ENTRE RIOS Y LA COLONIZACIÓN JUDIA

Su forma melódica de hablar (la tonadilla como se le dice); su destreza para las faenas del campo y hasta la forma en que toma el mate son propias del gaucho argentino. En este caso, de un gaucho que salpica la conversación con palabras en yidisch, el dialecto de los judíos del Europa del este.

Inmigración previa al siglo XX

El abuelo del gaucho Jaime formó parte de la inmigración que llegó a la Argentina a finales del siglo XIX, a establecerse en las colonias agrícolas creadas por un alemán de origen judío: el barón Mauricio Hirsch.

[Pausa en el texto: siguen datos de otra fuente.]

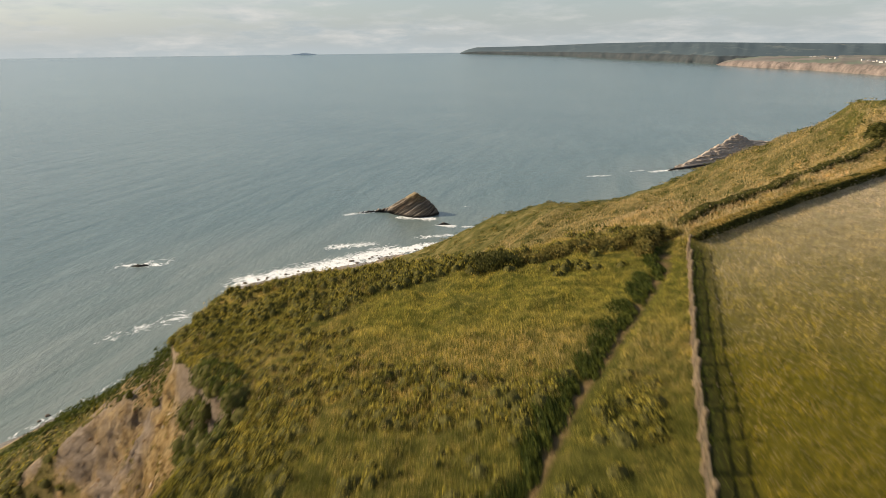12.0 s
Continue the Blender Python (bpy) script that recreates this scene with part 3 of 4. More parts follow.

El objetivo del magnate ferroviario era buscar un nuevo hogar para sus congéneres, lejos de las persecuciones de que eran objeto en la Rusia de los zares.

La mayoría de las colonias fueron levantadas en las tierras que Hirsch adquirió, por medio de la Asociación Judía de Colonización (AJC), en la fértil y entonces despoblada provincia de Entre Ríos.

En las localidades de Basavilbaso, Carmel, Ingeniero Sajaroff, Sonnenfeld y Villa Domínguez, aún quedan vestigios del «país de los rusos», como llamaban los lugareños al cinturón de pequeños asentamientos, con sus sinagogas, mikve (baños rituales) y graneros de madera, parecidos a los del viejo mundo.

«La mayoría de los nietos de los pioneros, viven hoy en las grandes ciudades. Y una comunidad judía tan próspera como la de Buenos Aires, no se interesa por conversar este pedazo de historia».

«Las lápidas (de los cementerios) se resquebrajan y las sinagogas, donde todavía se conservan los viejos ejemplares de la Torá (los cinco primeros libros de la Biblia), están que se caen. Los pocos judíos que quedamos aquí, hacemos lo posible para mantener todo esto. Pero nuestros bolsillos no dan para mucho. ¡Alguien debe ayudarnos!», exclama Jaime, con desesperación, al visitar la sinagoga de Carmel, donde tiene sus campos.

Sufrimiento y sacrificios

Salvo algunas excepciones, los cerca de 50.000 inmigrantes que llegaron entre 1894 y 1934 (los últimos escaparon justo a tiempo de Alemania) jamás habían empuñado un arado ni ordeñado una vaca.

«Imagínese lo que sería para los lugareños ver a esos hombres de barba tupida, con las patillas en forma de tirabuzón, vestidos con pesados caftanes, descender de las carretas en pleno campo. Era como si hoy viésemos llegar a unos extraterrestres. Por medio de señas, los paisanos enseñaron a nuestra gente a trabajar la tierra», cuenta Simón Neymet.

«Las plagas de langosta, las sequías o las inundaciones… Esa gente padeció mil infortunios para convertirse en labriegos y cultivar trigo, cebada o caña dulce en sus campos», añade el colono de 90 años.

Valiosas tierras

Convertidas en el granero de la Argentina, una condición que mantienen hasta nuestros días, las tierras quintuplicaron su valor y las nuevas generaciones no resistieron la tentación de venderlas a los potentados de Buenos Aires quienes a su vez las transfirieron a los grandes pool de la soja, el actual cultivo «estrella» del país.

«Yo empecé a trabajar de muy joven. A los 12 años araba el campo con una reja de dos o tres caballos. Mi padre y mi abuelo respetaban las tradiciones judías. El sábado (día de descanso por mandato divino) si había que buscar una vaca perdida lo hacíamos a pie. Un shoijet (matarife) pasaba por los pueblos para sacrificar los pollos o las vacas según las reglas religiosas. A veces la gente pasaba hambre, pero se ayudaban entre todos», relata Jaime Jruz.

Como buen gaucho (judío) nuestro anfitrión siente un gran apego al terruño. «Mis hijas se fueron a estudiar a la ciudad y eso lo entiendo. Pero yo de aquí no me muevo. A Buenos Aires, ni loco. A mí lo único que me gusta es esto», dice Jaime, mostrando con un movimiento ampuloso, el corral de las vacas y, más allá de una hilera de árboles, los campos que sembró su abuelo.